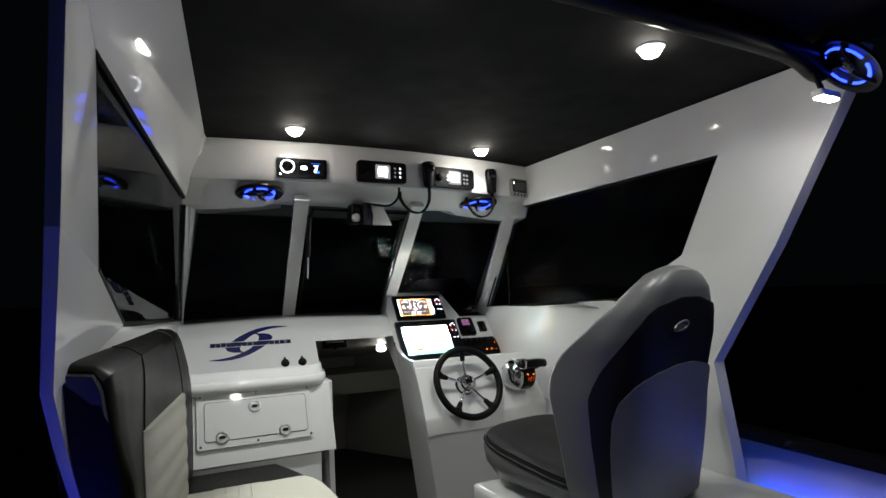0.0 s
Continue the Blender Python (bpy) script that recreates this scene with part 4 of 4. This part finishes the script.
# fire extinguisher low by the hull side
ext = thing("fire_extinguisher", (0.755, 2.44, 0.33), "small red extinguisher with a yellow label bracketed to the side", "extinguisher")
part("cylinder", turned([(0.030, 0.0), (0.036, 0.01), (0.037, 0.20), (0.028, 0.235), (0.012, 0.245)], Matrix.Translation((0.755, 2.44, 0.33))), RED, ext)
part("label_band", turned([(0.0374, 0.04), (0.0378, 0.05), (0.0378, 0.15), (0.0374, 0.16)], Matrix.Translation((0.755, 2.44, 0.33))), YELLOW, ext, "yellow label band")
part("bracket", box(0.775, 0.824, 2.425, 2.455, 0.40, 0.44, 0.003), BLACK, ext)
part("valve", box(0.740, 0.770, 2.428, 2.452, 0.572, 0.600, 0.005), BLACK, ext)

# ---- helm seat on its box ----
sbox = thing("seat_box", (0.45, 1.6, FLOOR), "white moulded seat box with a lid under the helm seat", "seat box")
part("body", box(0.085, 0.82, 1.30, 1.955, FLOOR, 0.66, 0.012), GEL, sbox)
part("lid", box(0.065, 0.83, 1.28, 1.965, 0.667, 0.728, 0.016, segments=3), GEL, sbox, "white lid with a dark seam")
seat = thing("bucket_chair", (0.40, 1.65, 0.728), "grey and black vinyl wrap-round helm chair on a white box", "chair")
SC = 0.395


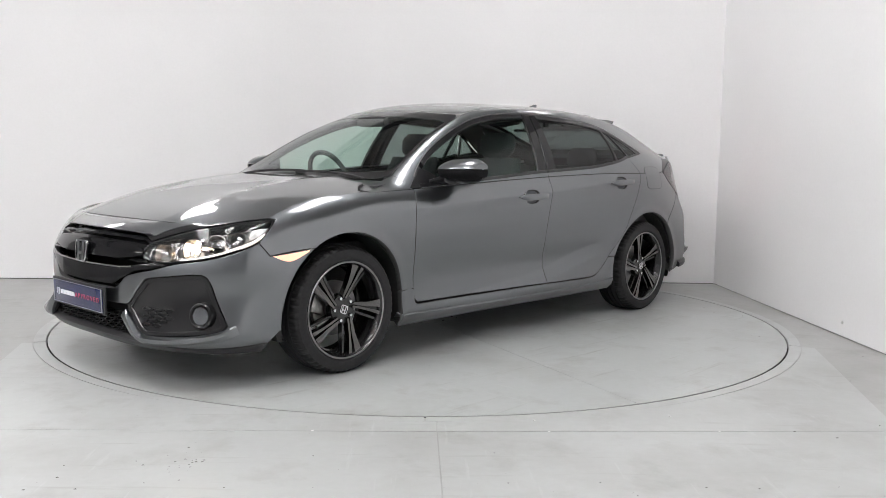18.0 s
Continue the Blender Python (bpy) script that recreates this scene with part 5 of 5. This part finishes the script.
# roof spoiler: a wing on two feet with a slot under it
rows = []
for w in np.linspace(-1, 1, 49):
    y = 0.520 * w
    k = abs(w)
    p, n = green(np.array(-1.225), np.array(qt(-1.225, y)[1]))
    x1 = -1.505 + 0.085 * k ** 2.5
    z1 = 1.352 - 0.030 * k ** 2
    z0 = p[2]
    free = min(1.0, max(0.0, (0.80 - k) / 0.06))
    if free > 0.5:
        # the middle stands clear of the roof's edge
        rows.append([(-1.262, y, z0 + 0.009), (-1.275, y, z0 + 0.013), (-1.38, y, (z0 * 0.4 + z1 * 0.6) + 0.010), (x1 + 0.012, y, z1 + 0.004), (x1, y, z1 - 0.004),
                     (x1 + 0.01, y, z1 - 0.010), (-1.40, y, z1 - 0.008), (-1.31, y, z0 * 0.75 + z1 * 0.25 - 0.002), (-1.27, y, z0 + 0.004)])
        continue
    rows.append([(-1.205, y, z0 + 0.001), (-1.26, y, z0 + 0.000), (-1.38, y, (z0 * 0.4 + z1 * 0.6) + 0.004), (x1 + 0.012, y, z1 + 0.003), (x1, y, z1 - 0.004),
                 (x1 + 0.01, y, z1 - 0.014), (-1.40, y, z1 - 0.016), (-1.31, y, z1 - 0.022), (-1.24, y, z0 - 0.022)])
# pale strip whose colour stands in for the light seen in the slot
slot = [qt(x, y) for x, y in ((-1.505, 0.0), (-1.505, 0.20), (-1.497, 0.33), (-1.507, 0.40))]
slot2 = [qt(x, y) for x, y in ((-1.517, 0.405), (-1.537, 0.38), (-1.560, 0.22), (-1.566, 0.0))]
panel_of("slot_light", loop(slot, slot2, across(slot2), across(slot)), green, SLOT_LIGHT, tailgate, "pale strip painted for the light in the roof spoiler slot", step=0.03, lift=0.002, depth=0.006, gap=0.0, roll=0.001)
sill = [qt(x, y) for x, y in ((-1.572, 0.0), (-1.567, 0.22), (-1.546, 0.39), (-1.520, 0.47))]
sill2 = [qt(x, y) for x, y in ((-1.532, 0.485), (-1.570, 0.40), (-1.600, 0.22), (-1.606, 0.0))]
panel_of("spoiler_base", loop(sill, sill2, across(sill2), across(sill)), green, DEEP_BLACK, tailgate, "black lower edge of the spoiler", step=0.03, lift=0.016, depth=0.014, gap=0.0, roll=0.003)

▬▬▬

WORK TO DO ::
Skip the pictures and print each record exactly as it stands.

RESULT FOR THIS EXERCISE ::
0.0 s
Continue the Blender Python (bpy) script that recreates this scene with part 4 of 4. This part finishes the script.
# fire extinguisher low by the hull side
ext = thing("fire_extinguisher", (0.755, 2.44, 0.33), "small red extinguisher with a yellow label bracketed to the side", "extinguisher")
part("cylinder", turned([(0.030, 0.0), (0.036, 0.01), (0.037, 0.20), (0.028, 0.235), (0.012, 0.245)], Matrix.Translation((0.755, 2.44, 0.33))), RED, ext)
part("label_band", turned([(0.0374, 0.04), (0.0378, 0.05), (0.0378, 0.15), (0.0374, 0.16)], Matrix.Translation((0.755, 2.44, 0.33))), YELLOW, ext, "yellow label band")
part("bracket", box(0.775, 0.824, 2.425, 2.455, 0.40, 0.44, 0.003), BLACK, ext)
part("valve", box(0.740, 0.770, 2.428, 2.452, 0.572, 0.600, 0.005), BLACK, ext)

# ---- helm seat on its box ----
sbox = thing("seat_box", (0.45, 1.6, FLOOR), "white moulded seat box with a lid under the helm seat", "seat box")
part("body", box(0.085, 0.82, 1.30, 1.955, FLOOR, 0.66, 0.012), GEL, sbox)
part("lid", box(0.065, 0.83, 1.28, 1.965, 0.667, 0.728, 0.016, segments=3), GEL, sbox, "white lid with a dark seam")
seat = thing("bucket_chair", (0.40, 1.65, 0.728), "grey and black vinyl wrap-round helm chair on a white box", "chair")
SC = 0.395


18.0 s
Continue the Blender Python (bpy) script that recreates this scene with part 5 of 5. This part finishes the script.
# roof spoiler: a wing on two feet with a slot under it
rows = []
for w in np.linspace(-1, 1, 49):
    y = 0.520 * w
    k = abs(w)
    p, n = green(np.array(-1.225), np.array(qt(-1.225, y)[1]))
    x1 = -1.505 + 0.085 * k ** 2.5
    z1 = 1.352 - 0.030 * k ** 2
    z0 = p[2]
    free = min(1.0, max(0.0, (0.80 - k) / 0.06))
    if free > 0.5:
        # the middle stands clear of the roof's edge
        rows.append([(-1.262, y, z0 + 0.009), (-1.275, y, z0 + 0.013), (-1.38, y, (z0 * 0.4 + z1 * 0.6) + 0.010), (x1 + 0.012, y, z1 + 0.004), (x1, y, z1 - 0.004),
                     (x1 + 0.01, y, z1 - 0.010), (-1.40, y, z1 - 0.008), (-1.31, y, z0 * 0.75 + z1 * 0.25 - 0.002), (-1.27, y, z0 + 0.004)])
        continue
    rows.append([(-1.205, y, z0 + 0.001), (-1.26, y, z0 + 0.000), (-1.38, y, (z0 * 0.4 + z1 * 0.6) + 0.004), (x1 + 0.012, y, z1 + 0.003), (x1, y, z1 - 0.004),
                 (x1 + 0.01, y, z1 - 0.014), (-1.40, y, z1 - 0.016), (-1.31, y, z1 - 0.022), (-1.24, y, z0 - 0.022)])
# pale strip whose colour stands in for the light seen in the slot
slot = [qt(x, y) for x, y in ((-1.505, 0.0), (-1.505, 0.20), (-1.497, 0.33), (-1.507, 0.40))]
slot2 = [qt(x, y) for x, y in ((-1.517, 0.405), (-1.537, 0.38), (-1.560, 0.22), (-1.566, 0.0))]
panel_of("slot_light", loop(slot, slot2, across(slot2), across(slot)), green, SLOT_LIGHT, tailgate, "pale strip painted for the light in the roof spoiler slot", step=0.03, lift=0.002, depth=0.006, gap=0.0, roll=0.001)
sill = [qt(x, y) for x, y in ((-1.572, 0.0), (-1.567, 0.22), (-1.546, 0.39), (-1.520, 0.47))]
sill2 = [qt(x, y) for x, y in ((-1.532, 0.485), (-1.570, 0.40), (-1.600, 0.22), (-1.606, 0.0))]
panel_of("spoiler_base", loop(sill, sill2, across(sill2), across(sill)), green, DEEP_BLACK, tailgate, "black lower edge of the spoiler", step=0.03, lift=0.016, depth=0.014, gap=0.0, roll=0.003)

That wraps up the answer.